Sunday 5 April is probably marked with a big red circle around the date in many cycling fans’ calendars, both in and outside of Belgium. This also goes for Sint-Niklaas, Hamme, Berlare, Herzele and Zottegem. These villages look forward with great enthusiasm to the first Sunday of April. There are five of them in 2020 and 2021: ‘Villages of de Ronde’. They will join the party alongisde the virtually unchanged course between Antwerp and Oudenaarde.
The Tour of Flanders offers a cours tailor-made for ‘Flandriens’ for the men’s pelotons on Sunday 5 April. The start for the men’s race of 267 kilometres shall be given in Antwerp at 10.30am. Leading up towards the hill zone and Flemish Ardennes where 17 hills and five cobbled sectors await, the peloton crosses the five dedicated ‘Villages of De Ronde’. Many fans will be outside to celebrate cycling in Sint-Niklaas, Hamme, Berlare, Herzele and Zottegem where many activities are planned.
Exciting final with typical Flemish cobbled hills
After passing through the last of the ‘Villages of the Ronde’, the first cobbles loom at the horizon: the duo of Lippenhovestraat and Paddestraat in the municipality of Zottegem. At 150 kilometres from Oudenaarde, the peloton reaches the first hill zone where they ride up and over the Oude Kwaremont. Just like in previous editions, the Oude Kwaremont, three times, and Paterberg, two times, take center stage in the route. The well-known sequence of hills and cobbles in the Flemish Ardennes remains the same, with one exception. The third hill will be Eikenberg and not Ladeuze. The Muur van Geraardsbergen forms part of the race with the classical approach via Tenbosse.
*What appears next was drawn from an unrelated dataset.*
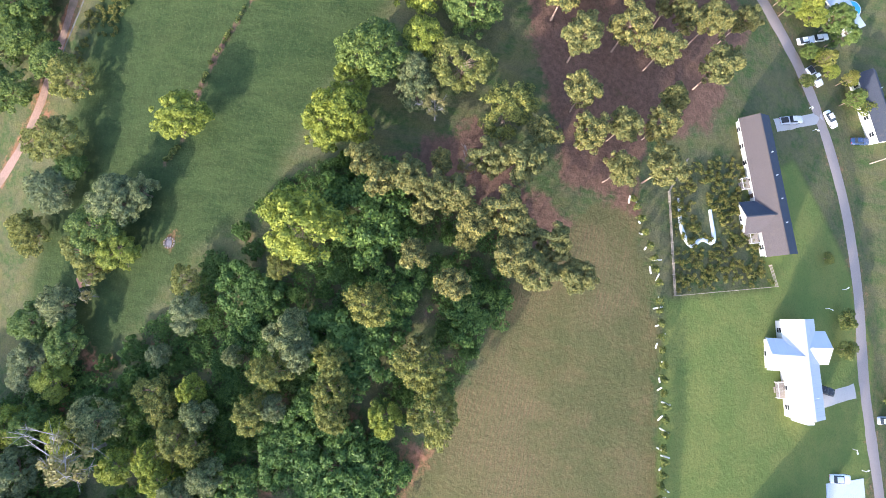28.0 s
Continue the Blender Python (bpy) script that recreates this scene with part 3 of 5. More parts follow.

That’s when the final starts. The same six hills as last year will feature in the final 50 kilometers of the race. Just over 45 kilometres from the line, the tough Koppenberg will make the legs sting, followed by the cobbles of Mariaborrestraat, Steenbeekdries and Taaienberg. From the Kruisberg/Hotond in Ronse the peloton goes towards the final, decisive climbs of the Tour of Flanders: Oude Kwaremont and Paterberg.
It’s only 13 kilometres to go from the Paterberg to the finish line on the Minderbroedersstraat in Oudenaarde, where the winner will be celebrated for the ninth time already. This year we look for the successor of Alberto Bettiol.